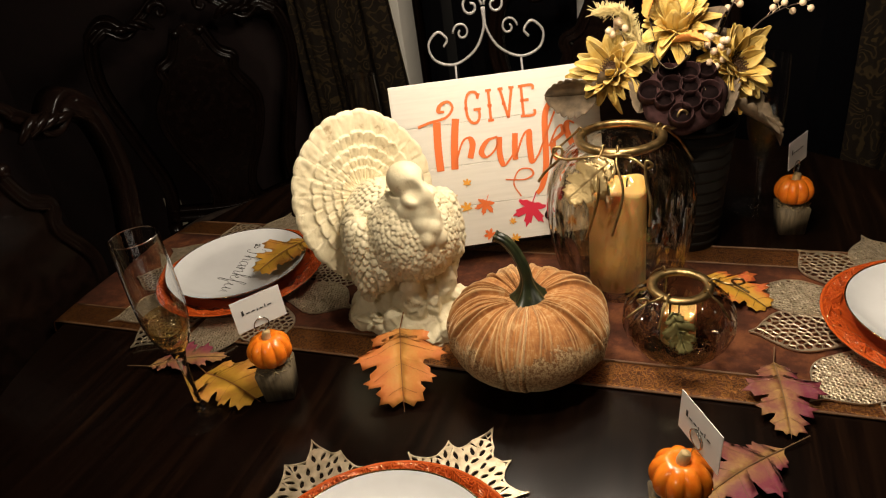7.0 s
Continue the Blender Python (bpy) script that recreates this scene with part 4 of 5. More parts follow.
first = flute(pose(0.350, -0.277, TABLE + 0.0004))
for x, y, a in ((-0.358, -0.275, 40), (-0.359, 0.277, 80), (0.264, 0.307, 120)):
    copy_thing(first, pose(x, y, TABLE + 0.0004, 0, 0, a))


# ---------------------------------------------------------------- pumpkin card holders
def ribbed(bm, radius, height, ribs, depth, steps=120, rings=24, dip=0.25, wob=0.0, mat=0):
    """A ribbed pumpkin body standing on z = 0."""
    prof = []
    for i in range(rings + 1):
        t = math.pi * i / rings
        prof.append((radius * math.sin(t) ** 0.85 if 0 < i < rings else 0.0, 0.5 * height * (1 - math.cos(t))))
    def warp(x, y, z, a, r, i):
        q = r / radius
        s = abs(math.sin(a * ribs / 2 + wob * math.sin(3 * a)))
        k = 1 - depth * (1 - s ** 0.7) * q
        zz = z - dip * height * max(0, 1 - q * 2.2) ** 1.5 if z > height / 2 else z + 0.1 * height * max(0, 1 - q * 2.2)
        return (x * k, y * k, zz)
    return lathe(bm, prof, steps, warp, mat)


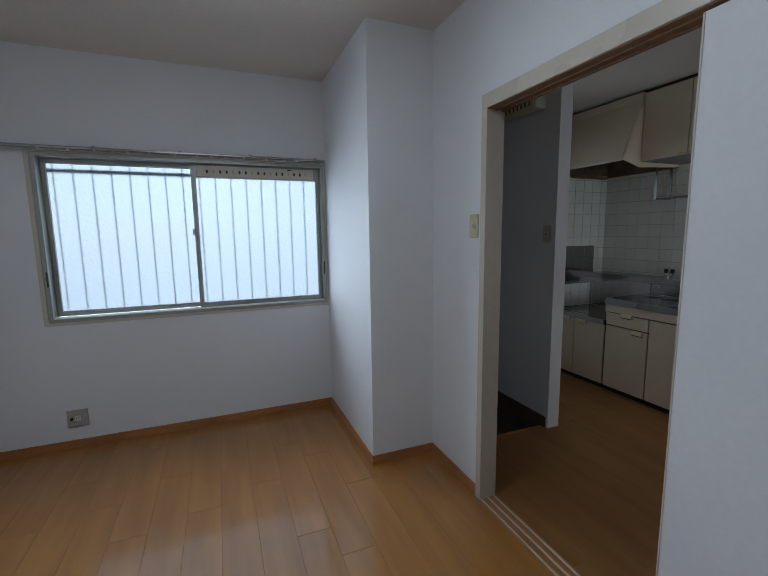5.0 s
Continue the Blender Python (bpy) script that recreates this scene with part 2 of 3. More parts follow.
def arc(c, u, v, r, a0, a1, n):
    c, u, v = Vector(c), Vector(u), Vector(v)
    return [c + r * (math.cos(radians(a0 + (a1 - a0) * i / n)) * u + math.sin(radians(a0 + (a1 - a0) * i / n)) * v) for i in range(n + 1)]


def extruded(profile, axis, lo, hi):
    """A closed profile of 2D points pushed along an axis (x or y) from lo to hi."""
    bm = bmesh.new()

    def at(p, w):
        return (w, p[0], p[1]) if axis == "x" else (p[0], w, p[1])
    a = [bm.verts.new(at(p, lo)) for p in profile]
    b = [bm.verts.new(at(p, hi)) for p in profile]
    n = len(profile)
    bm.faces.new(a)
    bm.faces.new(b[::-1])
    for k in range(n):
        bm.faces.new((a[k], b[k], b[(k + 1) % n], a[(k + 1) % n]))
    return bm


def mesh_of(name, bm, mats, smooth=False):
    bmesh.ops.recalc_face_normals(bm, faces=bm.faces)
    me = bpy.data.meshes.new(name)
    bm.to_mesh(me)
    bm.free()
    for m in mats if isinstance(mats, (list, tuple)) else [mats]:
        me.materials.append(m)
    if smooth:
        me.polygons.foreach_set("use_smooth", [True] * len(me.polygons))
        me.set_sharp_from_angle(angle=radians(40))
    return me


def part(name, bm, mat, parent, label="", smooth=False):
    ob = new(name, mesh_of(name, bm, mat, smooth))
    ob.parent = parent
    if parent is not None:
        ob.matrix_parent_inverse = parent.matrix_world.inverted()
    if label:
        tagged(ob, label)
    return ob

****

PROBLEM DETAILS: Return nothing but the lines running from the start of the data to the line with "copy_thing(first, pose(x, y, TABLE", please, both ends included and no pictures.

OUTPUT FOR THIS EXERCISE:
7.0 s
Continue the Blender Python (bpy) script that recreates this scene with part 4 of 5. More parts follow.
first = flute(pose(0.350, -0.277, TABLE + 0.0004))
for x, y, a in ((-0.358, -0.275, 40), (-0.359, 0.277, 80), (0.264, 0.307, 120)):
    copy_thing(first, pose(x, y, TABLE + 0.0004, 0, 0, a))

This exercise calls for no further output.